Наконец добрались до санбата, Гурин сполз с кухни и присел у палатки: тут была очередь на перевязку. Среди раненых ходили санитарки, выбирали самых тяжелых, кому нужна была срочная помощь, клали на носилки и уносили в палатку.

Гурин уже знал, что он легкораненый, и потому приготовился к долгому ожиданию.

Только далеко за полночь дошла очередь и до него.

В центре палатки Василий увидел большой, блестящий от воды стол. Над ним горела электрическая лампочку, Вокруг стола, скрывая свои головы в тени примитивного абажура, стояли в белых халатах врачи.

- Быстрее! - нетерпеливо поторопил один из них - высокий и худой. Голос его Гурину показался сердитым, резким.

Один из санитаров помог Гурину раздеться и заставил его лечь на мокрый и холодный стол голым животом. Василий молча повиновался. Ему сделали противостолбнячный укол, потом чем-то холодным вытерли лопатку, и он, вдруг почувствовав острую боль, невольно рванулся левой рукой к правому плечу. Врач резким ударом отбросил его руку и снова сделал ему больно.
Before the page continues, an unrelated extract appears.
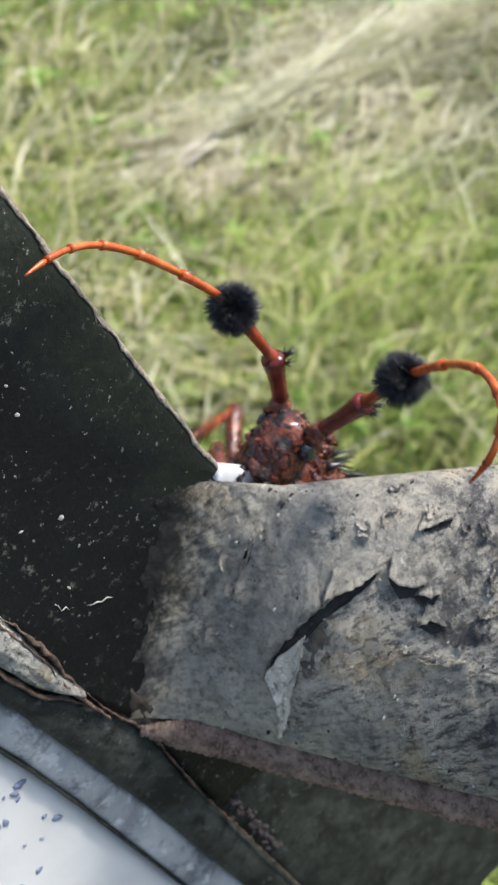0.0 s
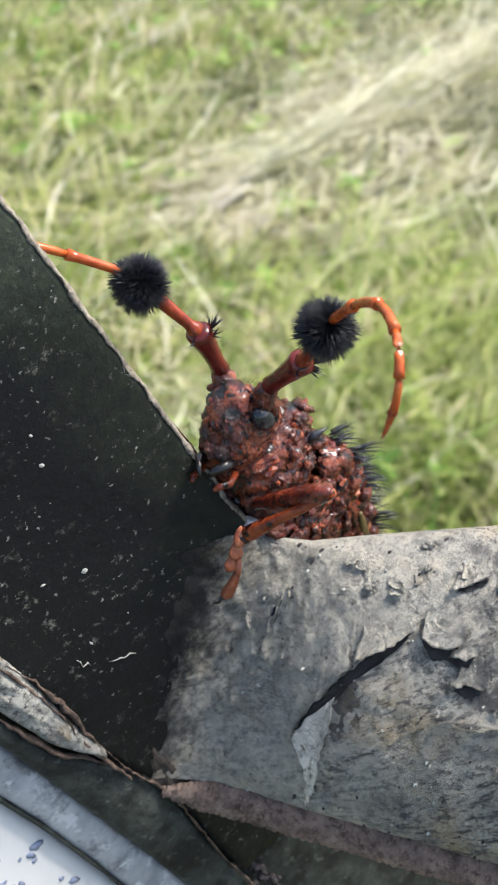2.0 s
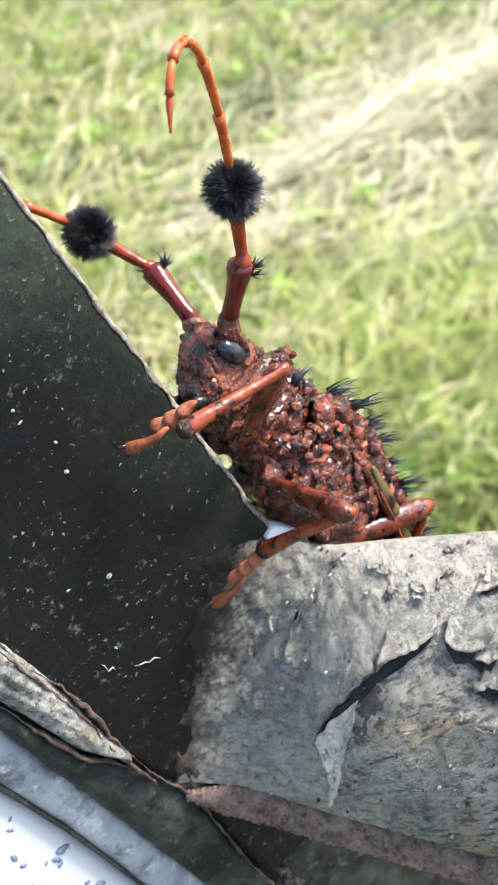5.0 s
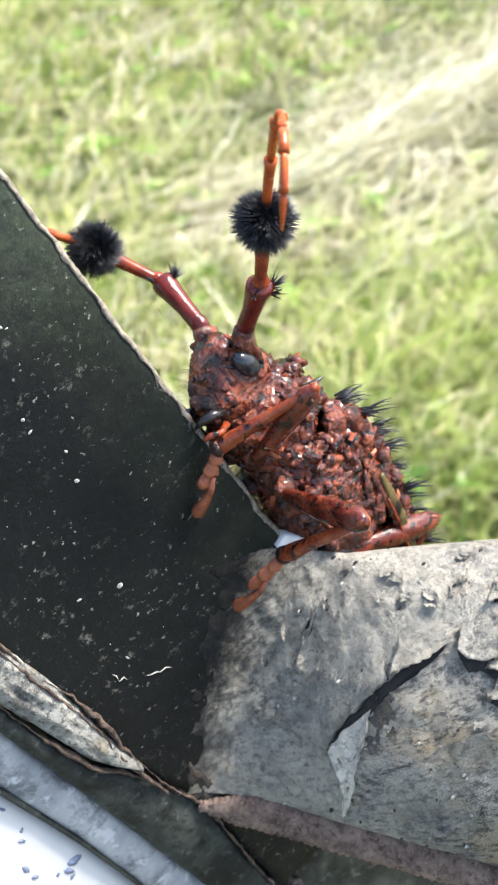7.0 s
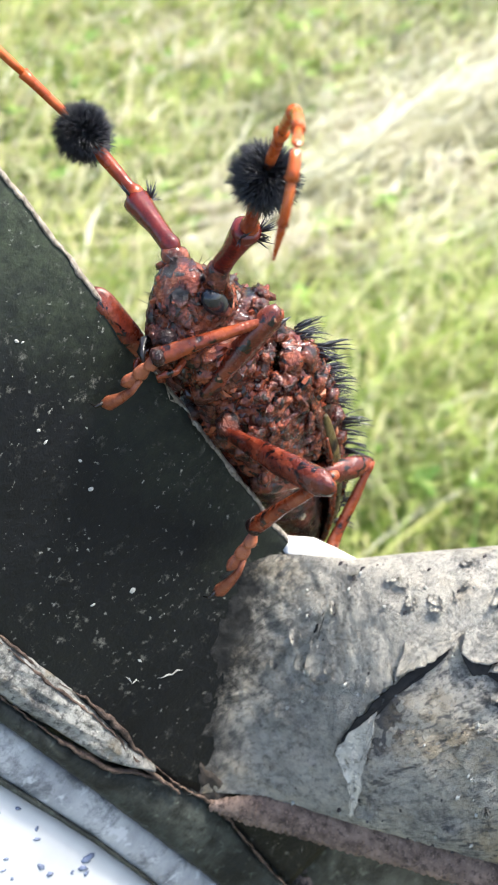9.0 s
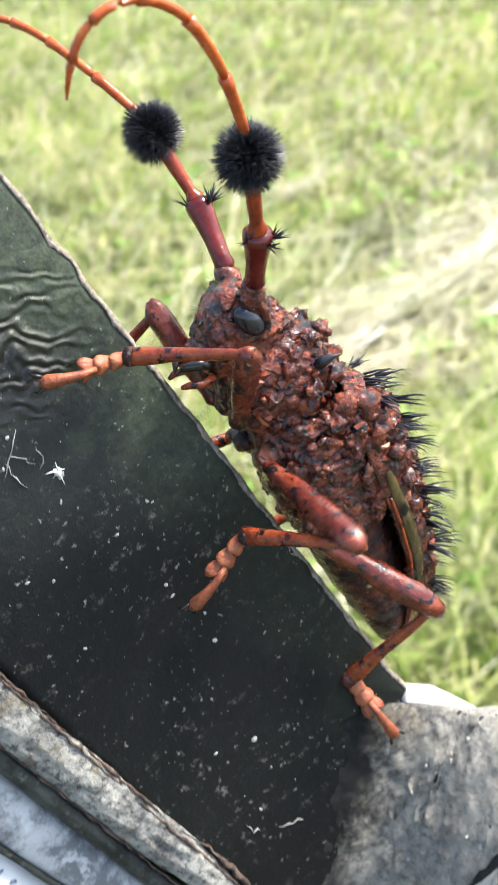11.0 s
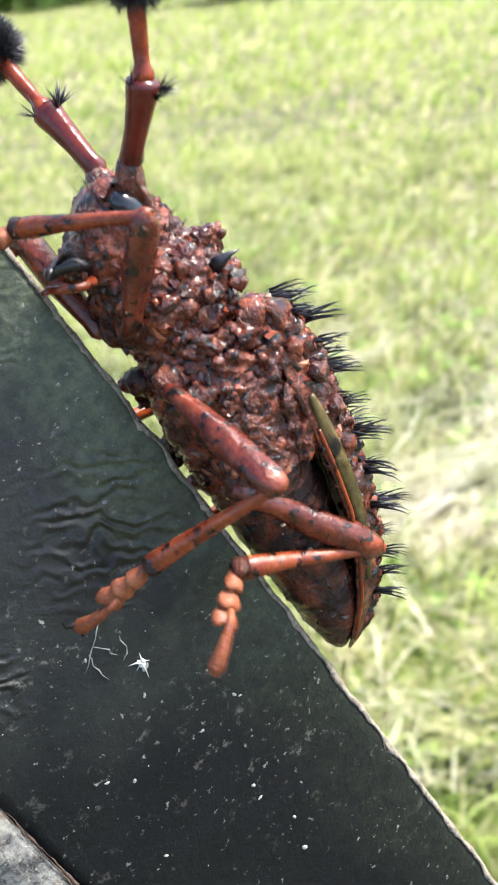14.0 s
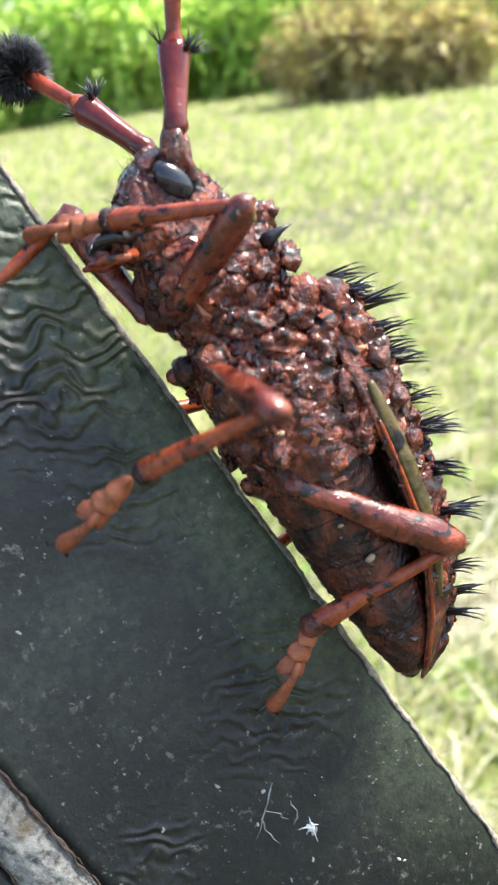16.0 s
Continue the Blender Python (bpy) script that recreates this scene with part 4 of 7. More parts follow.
def warts(p, size=1.0):
    """Relief of the crumpled shell (mm): tilted plates and grains between deep cracks, over slow swellings."""
    q = p * (0.60 / size)
    near, cells = noise.voronoi(q)
    edge = min(1.0, (near[1] - near[0]) / 0.17)
    tilt = noise.noise(cells[0] * 5.3) + 0.8 * (q - cells[0]).dot(Vector((noise.noise(cells[0] * 3.1), noise.noise(cells[0] * 4.7), noise.noise(cells[0] * 2.3))))
    small = noise.voronoi(q * 2.5 + Vector((7, 3, 1)))[0]
    fine = min(1.0, (small[1] - small[0]) / 0.35)
    return size * (0.55 * (edge - 0.7) + 0.60 * tilt * edge + 0.16 * (fine - 0.6) + 0.45 * noise.noise(p * 0.5) + 0.16 * noise.noise(p * 2.6))


def body_loft(bm, rows, sides=64, rough=1.0, size=1.0, power=2.3, seed=0.0, step=0.16):
    """Skin rows of (y, half width, top, bottom), in mm, with a warty surface."""
    fine = []
    for a, b in zip(rows, rows[1:]):
        k = max(2, int(abs(a[0] - b[0]) / step))
        fine += [[a[c] + (b[c] - a[c]) * i / k for c in range(4)] for i in range(k)]
    fine.append(list(rows[-1]))
    loops = []
    for y, w, top, low in fine:
        c, h = (top + low) / 2, (top - low) / 2
        loop = []
        for j in range(sides):
            a = 2 * math.pi * j / sides
            ca, sa = math.cos(a), math.sin(a)
            p = Vector((w * math.copysign(abs(ca) ** (2 / power), ca), y, c + h * math.copysign(abs(sa) ** (2 / power), sa)))
            d = Vector((ca, 0, sa))
            loop.append((p + d * rough * warts(p + Vector((seed, 0, 0)), size)) * MM)
        loops.append(loop)
    rings(bm, loops)
    return bm


def chips(owner, count, seed, size=0.3, keep=None):
    """Scatter small hard chips over a part's skin (one joined mesh)."""
    r2 = random.Random(seed)
    verts, faces = [], []
    src = owner.data
    ico = [(0.55, 0.55, 0), (-0.6, 0.5, 0.05), (-0.5, -0.6, 0), (0.6, -0.5, -0.05), (0.1, 0.05, 0.75), (0, 0, -0.6)]
    tri = [(0, 1, 4), (1, 2, 4), (2, 3, 4), (3, 0, 4), (1, 0, 5), (2, 1, 5), (3, 2, 5), (0, 3, 5)]
    for _ in range(count):
        v = src.vertices[r2.randrange(len(src.vertices))]
        if keep and not keep(v.co / MM):
            continue
        nrm = v.normal
        x = nrm.cross(Vector((r2.gauss(0, 1), r2.gauss(0, 1), r2.gauss(0, 1)))).normalized()
        y = nrm.cross(x)
        k = size * r2.uniform(0.5, 1.9) * MM
        st, hi = r2.uniform(0.8, 2.4), r2.uniform(0.25, 0.8)
        base = len(verts)
        verts += [tuple(v.co + (x * (a * st) + y * b_ + nrm * (c * hi)) * k) for a, b_, c in ico]
        faces += [tuple(base + i for i in t) for t in tri]
    me = bpy.data.meshes.new("shell_grain")
    me.from_pydata(verts, [], faces)
    me.materials.append(CHIP)
    ob = new("shell_grain", me)
    ob.parent = owner
    tagged(ob, "fine brown grains of the rough shell", kind="stuff")


beetle = tagged(new("beetle"), "red-brown longhorn beetle with black hair tufts climbing the plate's edge", "beetle")

bm = body_loft(bmesh.new(), [(10.6, 2.3, 4.0, -2.8), (12.0, 2.7, 4.6, -3.5), (13.4, 2.8, 4.4, -4.1), (14.4, 2.7, 4.0, -3.8), (15.4, 2.5, 3.5, -2.9), (16.4, 2.2, 3.0, -1.9), (17.2, 1.9, 2.6, -0.9), (17.8, 1.3, 2.1, 0.2)], 120, 0.60, 0.8, 2.6, 3)
head = part("head", bm, SHELL, beetle, "warty red-brown head")
for s in (-1, 1):
    bm = bmesh.new()
    lump(bm, mm(s * 2.5 - 0.25, 15.3, 0.9), mm(0.85, 1.62, 0.98), 24, 0.0, Matrix.Rotation(radians(-18), 3, "X"))
    part("eye", bm, EYE, head, "glossy dark blue-grey eye")
    bm = bmesh.new()
    tube(bm, [mm(s * 2.7 - 0.25, 15.3 + 1.85 * math.cos(a), 1.0 + 1.25 * math.sin(a)) for a in (math.pi * k / 9 for k in range(10))], [0.36 * MM] * 10, 8)
    jitter(bm, 0.00022, 1100, s)
    part("eye_ridge", bm, SHELL, head)
    bm = bmesh.new()
    tube(bm, [mm(s * 1.7 - 0.4, 15.7, 1.5), mm(s * 2.1 - 0.4, 16.6, 2.0), mm(s * 2.45 - 0.45, 17.5, 2.5), mm(s * 2.6 - 0.5, 18.0, 2.7)], [1.1 * MM, 1.05 * MM, 1.0 * MM, 0.75 * MM], 20)
    jitter(bm, 0.0003, 900, s)
    part("horn_socket", bm, SHELL, head, "raised warty socket of a feeler")
    bm = bmesh.new()
    tube(bm, [mm(s * 1.2 - 0.3, 13.8, -3.2), mm(s * 1.3 - 0.3, 14.5, -4.3), mm(s * 0.9 - 0.3, 14.6, -5.2), mm(s * 0.25 - 0.3, 14.3, -5.8)], [0.6 * MM, 0.52 * MM, 0.36 * MM, 0.1 * MM], 10)
    part("jaw", bm, JAW, head, "black shiny jaw")
    bm = bmesh.new()
    tube(bm, [mm(s * 1.5 - 0.3, 12.8, -3.7), mm(s * 1.8 - 0.3, 13.0, -4.9), mm(s * 1.5 - 0.3, 13.5, -5.7), mm(s * 1.2 - 0.3, 13.6, -6.3)], [0.36 * MM, 0.33 * MM, 0.32 * MM, 0.18 * MM], 8)
    part("mouth_feeler", bm, TIBIA, head, "small orange mouth feeler")
bm = bmesh.new()
lump(bm, mm(-0.3, 15.0, -3.4), mm(1.3, 0.6, 0.85), 18, 0.35)
jitter(bm, 0.0003, 1200, 3)
part("upper_lip", bm, BELLY, head, "dark brown upper lip")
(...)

- Пинцет, - потребовал он, и снова Гурин ощутил нестерпимо болезненный рывок. - Все, - сказал врач и бросил что-то в тазик на полу. Это "что-то" металлически звякнуло. То был осколок мины, застрявший у Гурина в правой лопатке. Чтобы вытащить его, врач разрезал рану. - Повязку, - приказал он и отошел от операционного стола. - Готовьте следующего.

На рану наложили большой тампон и, посадив Гурина на табуретку, стали бинтовать. Василий взглянул на доктора. Он стоял в сторонке, сдвинув брови, сосредоточенно курил. Глаза у него были красные, усталые, вокруг глаз - темные набрякшие круги.

Забинтовав, Гурина одели, повесили ему на шею петлю из бинта, вложили в нее правую руку и вывели из палатки. Подвели к группе раненых, которые в самых разных неестественных позах сидели и лежали на земле, сказали:

- Жди.

Вскоре пришла грузовая машина, их посадили в кузов и повезли.

Всячески оберегая правое плечо, Гурин привалился левым боком к борту, подтянул свои колени почти к самому подбородку - чтобы дать место другим, приготовился к нелегкой дороге.